** Start Recorded information **

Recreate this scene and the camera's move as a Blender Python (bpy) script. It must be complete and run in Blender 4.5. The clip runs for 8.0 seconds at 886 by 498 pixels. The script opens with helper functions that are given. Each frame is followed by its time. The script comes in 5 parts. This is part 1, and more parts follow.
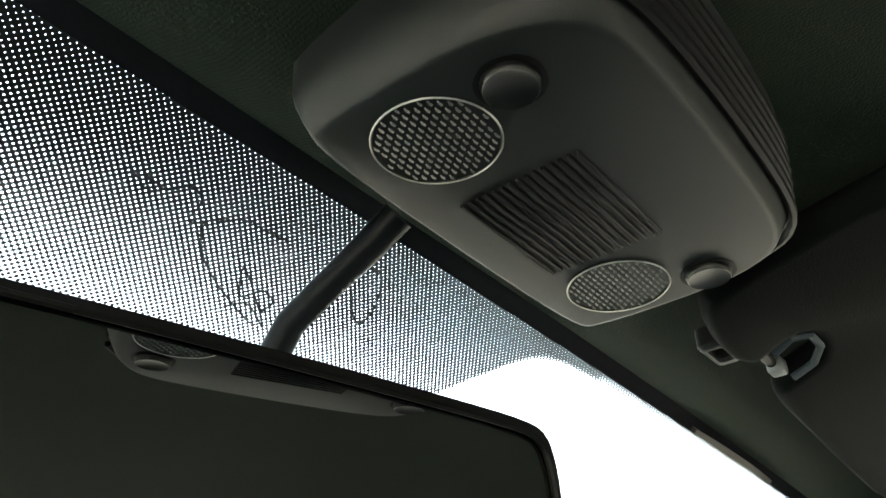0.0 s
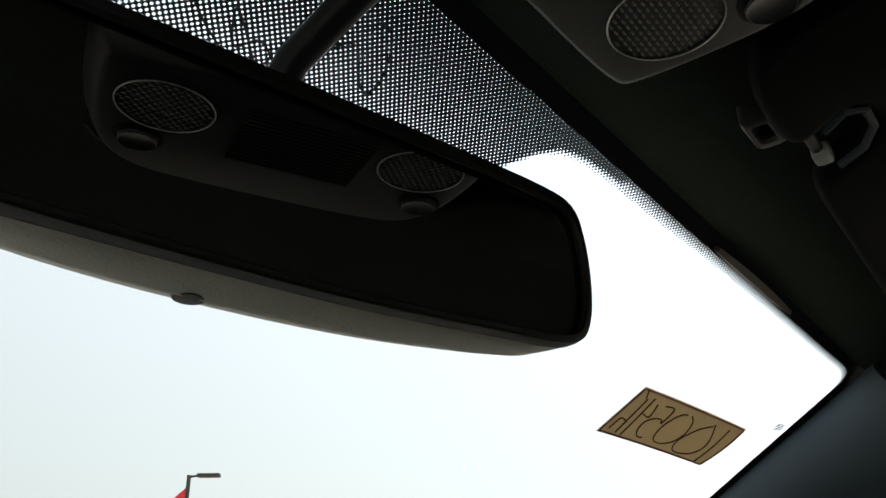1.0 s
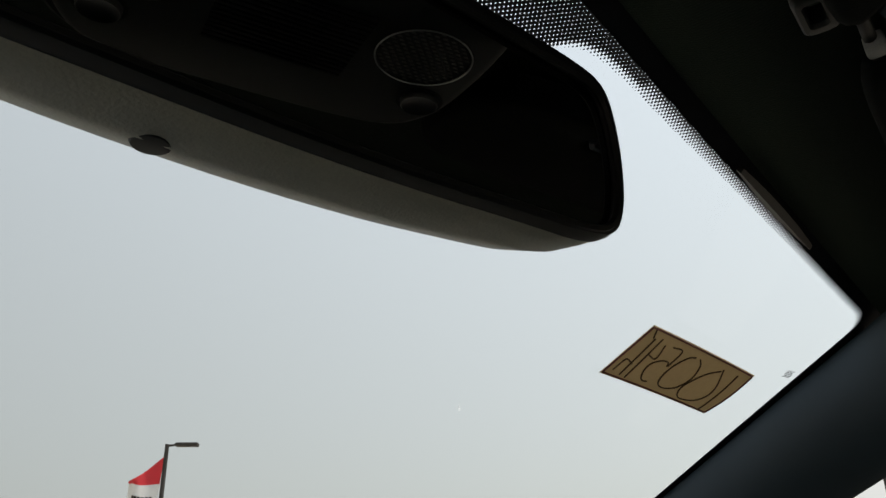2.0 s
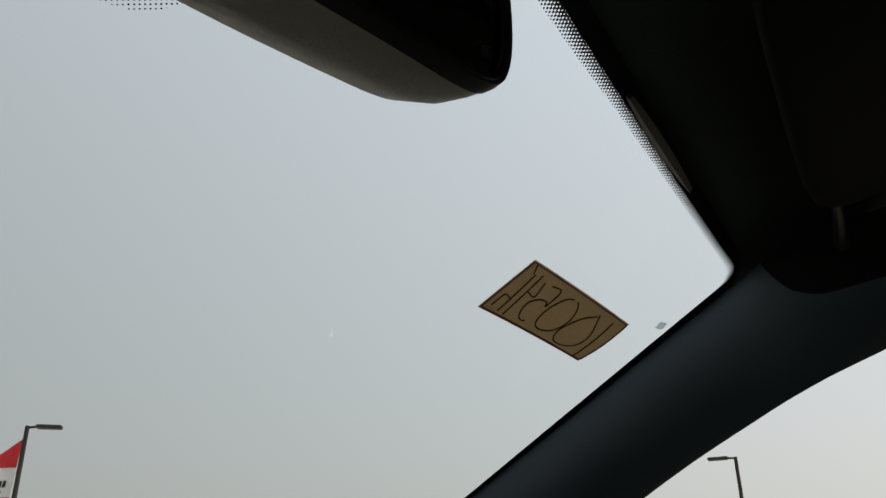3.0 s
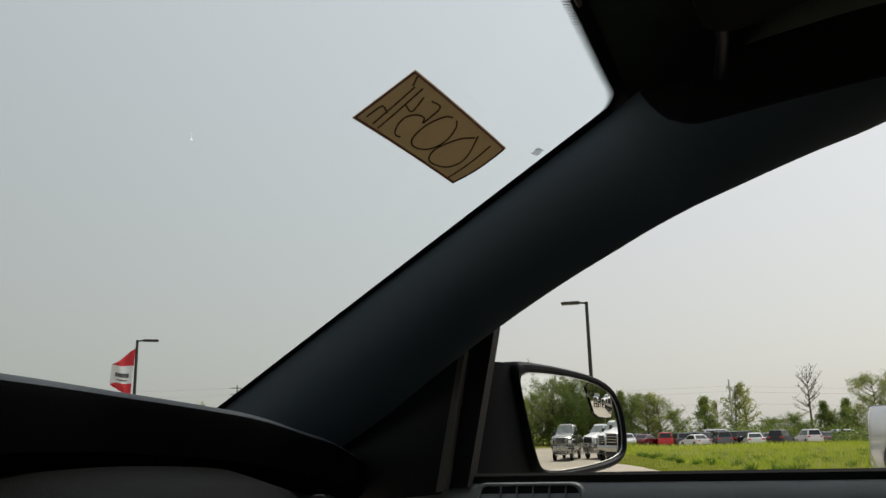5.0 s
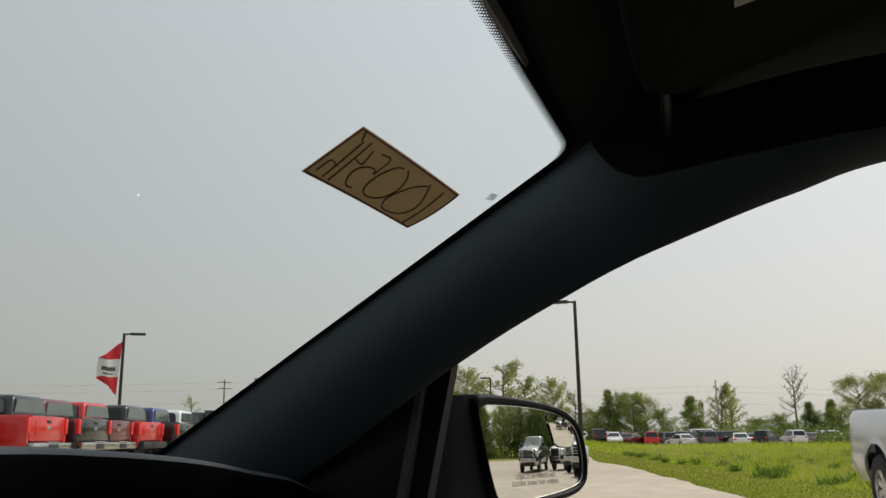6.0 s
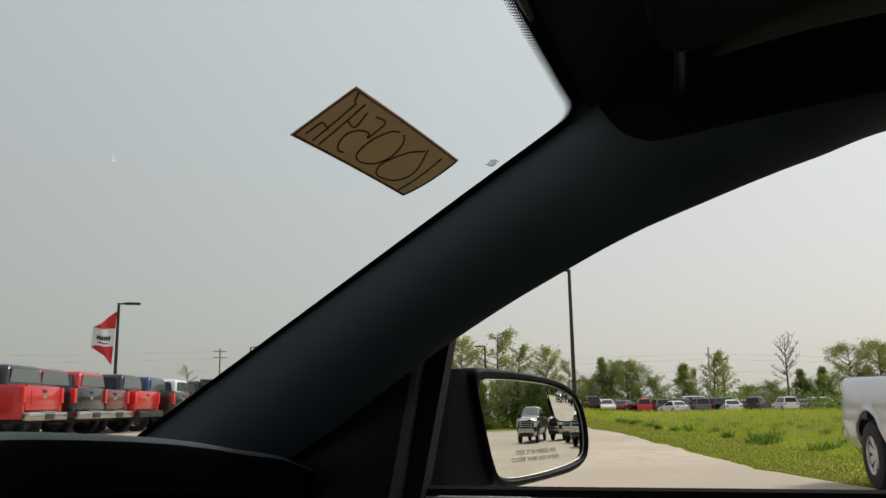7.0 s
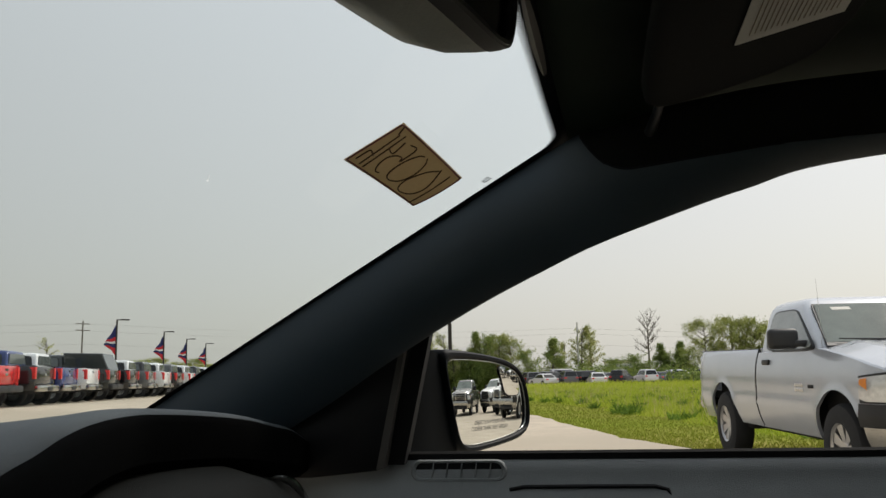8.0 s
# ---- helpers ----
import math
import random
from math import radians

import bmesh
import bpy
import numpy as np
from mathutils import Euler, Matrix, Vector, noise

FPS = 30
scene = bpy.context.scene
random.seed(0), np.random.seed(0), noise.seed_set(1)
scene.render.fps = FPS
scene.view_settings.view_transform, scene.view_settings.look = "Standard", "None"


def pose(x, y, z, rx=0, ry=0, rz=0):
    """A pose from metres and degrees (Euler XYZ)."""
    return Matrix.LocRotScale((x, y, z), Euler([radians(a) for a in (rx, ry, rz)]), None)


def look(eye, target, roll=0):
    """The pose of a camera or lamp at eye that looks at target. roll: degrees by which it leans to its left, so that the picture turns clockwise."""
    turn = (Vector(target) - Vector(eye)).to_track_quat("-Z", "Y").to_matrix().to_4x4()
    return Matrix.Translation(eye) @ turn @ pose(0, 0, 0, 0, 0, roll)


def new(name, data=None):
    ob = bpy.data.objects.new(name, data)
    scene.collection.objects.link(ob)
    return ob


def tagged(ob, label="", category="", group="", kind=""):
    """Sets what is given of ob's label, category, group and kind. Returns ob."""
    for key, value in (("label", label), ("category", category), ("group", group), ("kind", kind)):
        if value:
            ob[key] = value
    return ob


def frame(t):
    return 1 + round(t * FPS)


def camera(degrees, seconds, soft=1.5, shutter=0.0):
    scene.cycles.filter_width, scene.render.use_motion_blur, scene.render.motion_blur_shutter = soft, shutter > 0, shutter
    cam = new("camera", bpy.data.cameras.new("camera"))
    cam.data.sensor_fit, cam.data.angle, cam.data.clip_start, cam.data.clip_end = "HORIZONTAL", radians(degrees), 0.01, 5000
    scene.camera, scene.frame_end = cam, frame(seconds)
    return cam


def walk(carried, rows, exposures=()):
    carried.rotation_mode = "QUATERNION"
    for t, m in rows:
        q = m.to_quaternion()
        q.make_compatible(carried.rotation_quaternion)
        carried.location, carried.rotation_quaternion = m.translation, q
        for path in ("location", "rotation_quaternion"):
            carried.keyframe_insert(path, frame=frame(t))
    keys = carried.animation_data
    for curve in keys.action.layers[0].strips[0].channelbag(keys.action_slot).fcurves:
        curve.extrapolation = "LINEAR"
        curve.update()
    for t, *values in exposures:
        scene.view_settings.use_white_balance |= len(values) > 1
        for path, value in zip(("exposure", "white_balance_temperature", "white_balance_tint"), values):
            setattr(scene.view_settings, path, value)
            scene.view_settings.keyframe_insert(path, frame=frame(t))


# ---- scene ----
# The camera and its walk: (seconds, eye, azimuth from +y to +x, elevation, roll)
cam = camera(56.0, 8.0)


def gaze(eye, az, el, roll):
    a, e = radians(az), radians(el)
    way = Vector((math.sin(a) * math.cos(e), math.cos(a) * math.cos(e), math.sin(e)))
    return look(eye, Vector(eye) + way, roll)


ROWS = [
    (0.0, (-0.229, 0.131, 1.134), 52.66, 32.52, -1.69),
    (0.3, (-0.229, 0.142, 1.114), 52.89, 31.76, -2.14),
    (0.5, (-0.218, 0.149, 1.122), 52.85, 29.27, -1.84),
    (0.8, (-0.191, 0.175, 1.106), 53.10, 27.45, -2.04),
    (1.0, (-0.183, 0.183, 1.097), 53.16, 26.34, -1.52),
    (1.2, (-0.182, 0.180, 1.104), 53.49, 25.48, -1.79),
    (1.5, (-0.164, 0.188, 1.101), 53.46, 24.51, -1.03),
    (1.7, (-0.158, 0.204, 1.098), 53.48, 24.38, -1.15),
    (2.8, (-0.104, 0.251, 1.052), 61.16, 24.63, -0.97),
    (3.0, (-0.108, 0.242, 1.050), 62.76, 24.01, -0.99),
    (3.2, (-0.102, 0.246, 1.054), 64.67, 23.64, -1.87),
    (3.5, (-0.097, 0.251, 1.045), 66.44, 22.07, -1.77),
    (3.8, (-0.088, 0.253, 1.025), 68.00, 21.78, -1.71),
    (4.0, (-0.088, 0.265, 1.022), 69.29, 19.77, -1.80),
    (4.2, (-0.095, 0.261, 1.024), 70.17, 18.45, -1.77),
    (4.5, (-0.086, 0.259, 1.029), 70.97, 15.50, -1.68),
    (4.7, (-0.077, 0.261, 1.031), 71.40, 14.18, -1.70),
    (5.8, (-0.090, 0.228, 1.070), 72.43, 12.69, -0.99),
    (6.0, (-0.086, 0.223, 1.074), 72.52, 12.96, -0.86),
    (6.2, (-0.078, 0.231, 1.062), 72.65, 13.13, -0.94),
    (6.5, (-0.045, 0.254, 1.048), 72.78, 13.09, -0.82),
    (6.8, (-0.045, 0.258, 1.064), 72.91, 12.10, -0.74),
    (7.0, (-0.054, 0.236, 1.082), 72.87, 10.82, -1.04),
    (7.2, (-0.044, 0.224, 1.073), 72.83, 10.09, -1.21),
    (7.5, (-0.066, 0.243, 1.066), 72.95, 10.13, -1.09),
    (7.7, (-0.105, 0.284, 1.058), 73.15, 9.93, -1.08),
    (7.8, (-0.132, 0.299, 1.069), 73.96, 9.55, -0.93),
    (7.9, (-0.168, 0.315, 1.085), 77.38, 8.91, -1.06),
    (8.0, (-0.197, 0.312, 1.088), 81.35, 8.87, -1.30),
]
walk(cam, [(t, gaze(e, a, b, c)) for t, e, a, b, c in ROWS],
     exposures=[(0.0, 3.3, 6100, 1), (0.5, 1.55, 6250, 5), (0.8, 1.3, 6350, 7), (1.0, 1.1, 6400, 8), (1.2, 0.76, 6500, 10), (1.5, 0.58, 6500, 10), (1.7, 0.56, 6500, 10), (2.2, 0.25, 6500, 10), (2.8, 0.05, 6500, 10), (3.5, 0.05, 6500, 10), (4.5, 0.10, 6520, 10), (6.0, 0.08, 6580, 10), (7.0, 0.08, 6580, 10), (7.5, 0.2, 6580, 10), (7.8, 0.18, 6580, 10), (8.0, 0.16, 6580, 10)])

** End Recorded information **
** Start Recorded information **

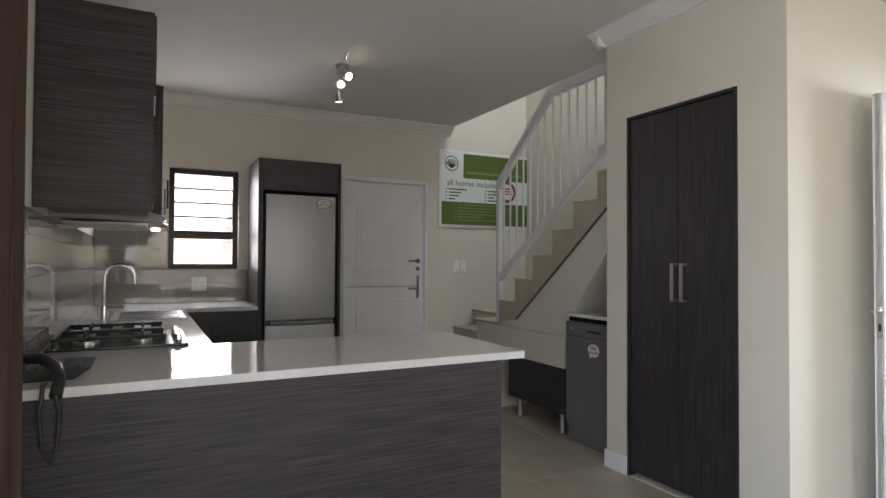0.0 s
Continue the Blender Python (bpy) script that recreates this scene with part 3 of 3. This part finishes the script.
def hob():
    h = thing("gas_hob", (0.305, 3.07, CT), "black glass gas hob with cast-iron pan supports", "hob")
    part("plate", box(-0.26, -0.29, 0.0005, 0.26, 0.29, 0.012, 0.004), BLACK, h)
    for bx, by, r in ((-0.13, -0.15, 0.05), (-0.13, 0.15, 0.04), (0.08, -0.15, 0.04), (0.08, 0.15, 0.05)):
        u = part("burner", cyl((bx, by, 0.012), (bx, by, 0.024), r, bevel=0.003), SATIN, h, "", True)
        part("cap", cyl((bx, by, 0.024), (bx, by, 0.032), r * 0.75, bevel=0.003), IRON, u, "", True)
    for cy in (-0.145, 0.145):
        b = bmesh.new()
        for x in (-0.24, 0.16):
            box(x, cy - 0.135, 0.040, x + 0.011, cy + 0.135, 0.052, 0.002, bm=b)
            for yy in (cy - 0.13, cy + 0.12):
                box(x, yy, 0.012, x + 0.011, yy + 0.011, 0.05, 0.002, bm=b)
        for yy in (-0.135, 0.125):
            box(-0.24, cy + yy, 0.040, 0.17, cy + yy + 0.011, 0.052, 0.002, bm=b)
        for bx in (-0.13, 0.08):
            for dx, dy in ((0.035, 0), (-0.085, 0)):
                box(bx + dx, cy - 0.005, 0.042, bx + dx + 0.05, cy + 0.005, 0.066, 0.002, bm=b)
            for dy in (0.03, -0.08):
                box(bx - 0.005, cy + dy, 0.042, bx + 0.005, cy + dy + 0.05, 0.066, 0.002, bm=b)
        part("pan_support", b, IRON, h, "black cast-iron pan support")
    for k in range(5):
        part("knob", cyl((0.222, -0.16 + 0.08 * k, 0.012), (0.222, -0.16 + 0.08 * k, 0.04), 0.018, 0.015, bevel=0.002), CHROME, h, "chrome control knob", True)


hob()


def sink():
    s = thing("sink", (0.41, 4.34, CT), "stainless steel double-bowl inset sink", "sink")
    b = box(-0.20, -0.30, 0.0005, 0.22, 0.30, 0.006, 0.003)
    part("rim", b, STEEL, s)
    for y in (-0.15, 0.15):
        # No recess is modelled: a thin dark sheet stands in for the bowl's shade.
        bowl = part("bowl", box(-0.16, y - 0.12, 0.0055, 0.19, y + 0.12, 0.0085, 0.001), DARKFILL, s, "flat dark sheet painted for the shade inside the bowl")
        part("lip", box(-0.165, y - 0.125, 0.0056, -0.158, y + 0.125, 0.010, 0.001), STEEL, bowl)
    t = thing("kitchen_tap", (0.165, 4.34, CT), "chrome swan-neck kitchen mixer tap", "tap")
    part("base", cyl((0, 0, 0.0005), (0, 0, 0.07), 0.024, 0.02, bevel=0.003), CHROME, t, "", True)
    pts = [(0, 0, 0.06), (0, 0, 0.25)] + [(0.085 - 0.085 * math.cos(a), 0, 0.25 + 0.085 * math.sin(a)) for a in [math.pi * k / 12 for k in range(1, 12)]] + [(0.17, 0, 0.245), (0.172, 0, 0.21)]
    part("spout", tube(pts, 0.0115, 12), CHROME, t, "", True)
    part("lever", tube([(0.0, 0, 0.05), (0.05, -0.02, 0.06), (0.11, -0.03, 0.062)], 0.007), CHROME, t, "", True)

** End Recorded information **

● **Required work**:
Of the entries listed above, reproduce only the lines starting at the line containing "carried.keyframe_insert(path, frame=frame(t))" and ending at the line containing "return look(eye, Vector(eye) + way, roll)". Include both, exactly as they stand.

● **Exercise result**:
            carried.keyframe_insert(path, frame=frame(t))
    keys = carried.animation_data
    for curve in keys.action.layers[0].strips[0].channelbag(keys.action_slot).fcurves:
        curve.extrapolation = "LINEAR"
        curve.update()
    for t, *values in exposures:
        scene.view_settings.use_white_balance |= len(values) > 1
        for path, value in zip(("exposure", "white_balance_temperature", "white_balance_tint"), values):
            setattr(scene.view_settings, path, value)
            scene.view_settings.keyframe_insert(path, frame=frame(t))


# ---- scene ----
# The camera and its walk: (seconds, eye, azimuth from +y to +x, elevation, roll)
cam = camera(56.0, 8.0)


def gaze(eye, az, el, roll):
    a, e = radians(az), radians(el)
    way = Vector((math.sin(a) * math.cos(e), math.cos(a) * math.cos(e), math.sin(e)))
    return look(eye, Vector(eye) + way, roll)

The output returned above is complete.